**Exercise details**
Copy out every record precisely.

** START Given records **

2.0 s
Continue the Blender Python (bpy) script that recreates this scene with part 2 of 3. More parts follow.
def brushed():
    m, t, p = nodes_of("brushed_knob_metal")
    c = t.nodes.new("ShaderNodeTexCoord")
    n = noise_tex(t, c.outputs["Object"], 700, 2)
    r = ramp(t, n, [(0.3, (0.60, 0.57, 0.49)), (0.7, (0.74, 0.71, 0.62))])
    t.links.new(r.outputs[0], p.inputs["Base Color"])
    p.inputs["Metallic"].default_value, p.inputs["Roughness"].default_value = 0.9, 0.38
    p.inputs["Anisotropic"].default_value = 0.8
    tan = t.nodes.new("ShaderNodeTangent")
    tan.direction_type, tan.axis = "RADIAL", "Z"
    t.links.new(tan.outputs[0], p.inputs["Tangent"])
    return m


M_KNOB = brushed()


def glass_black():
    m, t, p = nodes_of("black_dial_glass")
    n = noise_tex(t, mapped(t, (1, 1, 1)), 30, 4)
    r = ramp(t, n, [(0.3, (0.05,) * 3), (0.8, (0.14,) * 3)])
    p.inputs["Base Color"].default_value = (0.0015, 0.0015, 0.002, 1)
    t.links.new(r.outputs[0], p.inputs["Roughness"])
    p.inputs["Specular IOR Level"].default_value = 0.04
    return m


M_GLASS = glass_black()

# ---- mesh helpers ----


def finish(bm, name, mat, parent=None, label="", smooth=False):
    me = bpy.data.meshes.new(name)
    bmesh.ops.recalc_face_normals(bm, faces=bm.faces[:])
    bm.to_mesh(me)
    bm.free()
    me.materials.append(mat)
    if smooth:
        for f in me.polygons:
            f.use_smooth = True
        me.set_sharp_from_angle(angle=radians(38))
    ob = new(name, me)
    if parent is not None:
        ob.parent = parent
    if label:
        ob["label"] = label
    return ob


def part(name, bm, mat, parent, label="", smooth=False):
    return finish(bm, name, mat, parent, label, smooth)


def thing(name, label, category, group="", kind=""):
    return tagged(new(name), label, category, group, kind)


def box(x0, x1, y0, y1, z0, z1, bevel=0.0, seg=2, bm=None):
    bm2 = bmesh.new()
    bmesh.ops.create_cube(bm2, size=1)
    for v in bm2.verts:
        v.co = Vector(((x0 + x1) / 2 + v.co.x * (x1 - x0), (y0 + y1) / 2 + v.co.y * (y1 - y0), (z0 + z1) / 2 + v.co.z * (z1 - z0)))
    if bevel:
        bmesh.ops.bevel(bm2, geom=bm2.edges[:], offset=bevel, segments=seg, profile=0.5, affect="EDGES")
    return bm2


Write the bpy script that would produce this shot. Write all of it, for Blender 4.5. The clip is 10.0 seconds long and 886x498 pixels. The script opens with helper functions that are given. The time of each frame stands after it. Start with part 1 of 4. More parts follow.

** END Given records **

**Written answer**
2.0 s
Continue the Blender Python (bpy) script that recreates this scene with part 2 of 3. More parts follow.
def brushed():
    m, t, p = nodes_of("brushed_knob_metal")
    c = t.nodes.new("ShaderNodeTexCoord")
    n = noise_tex(t, c.outputs["Object"], 700, 2)
    r = ramp(t, n, [(0.3, (0.60, 0.57, 0.49)), (0.7, (0.74, 0.71, 0.62))])
    t.links.new(r.outputs[0], p.inputs["Base Color"])
    p.inputs["Metallic"].default_value, p.inputs["Roughness"].default_value = 0.9, 0.38
    p.inputs["Anisotropic"].default_value = 0.8
    tan = t.nodes.new("ShaderNodeTangent")
    tan.direction_type, tan.axis = "RADIAL", "Z"
    t.links.new(tan.outputs[0], p.inputs["Tangent"])
    return m


M_KNOB = brushed()


def glass_black():
    m, t, p = nodes_of("black_dial_glass")
    n = noise_tex(t, mapped(t, (1, 1, 1)), 30, 4)
    r = ramp(t, n, [(0.3, (0.05,) * 3), (0.8, (0.14,) * 3)])
    p.inputs["Base Color"].default_value = (0.0015, 0.0015, 0.002, 1)
    t.links.new(r.outputs[0], p.inputs["Roughness"])
    p.inputs["Specular IOR Level"].default_value = 0.04
    return m


M_GLASS = glass_black()

# ---- mesh helpers ----


def finish(bm, name, mat, parent=None, label="", smooth=False):
    me = bpy.data.meshes.new(name)
    bmesh.ops.recalc_face_normals(bm, faces=bm.faces[:])
    bm.to_mesh(me)
    bm.free()
    me.materials.append(mat)
    if smooth:
        for f in me.polygons:
            f.use_smooth = True
        me.set_sharp_from_angle(angle=radians(38))
    ob = new(name, me)
    if parent is not None:
        ob.parent = parent
    if label:
        ob["label"] = label
    return ob


def part(name, bm, mat, parent, label="", smooth=False):
    return finish(bm, name, mat, parent, label, smooth)


def thing(name, label, category, group="", kind=""):
    return tagged(new(name), label, category, group, kind)


def box(x0, x1, y0, y1, z0, z1, bevel=0.0, seg=2, bm=None):
    bm2 = bmesh.new()
    bmesh.ops.create_cube(bm2, size=1)
    for v in bm2.verts:
        v.co = Vector(((x0 + x1) / 2 + v.co.x * (x1 - x0), (y0 + y1) / 2 + v.co.y * (y1 - y0), (z0 + z1) / 2 + v.co.z * (z1 - z0)))
    if bevel:
        bmesh.ops.bevel(bm2, geom=bm2.edges[:], offset=bevel, segments=seg, profile=0.5, affect="EDGES")
    return bm2


Write the bpy script that would produce this shot. Write all of it, for Blender 4.5. The clip is 10.0 seconds long and 886x498 pixels. The script opens with helper functions that are given. The time of each frame stands after it. Start with part 1 of 4. More parts follow.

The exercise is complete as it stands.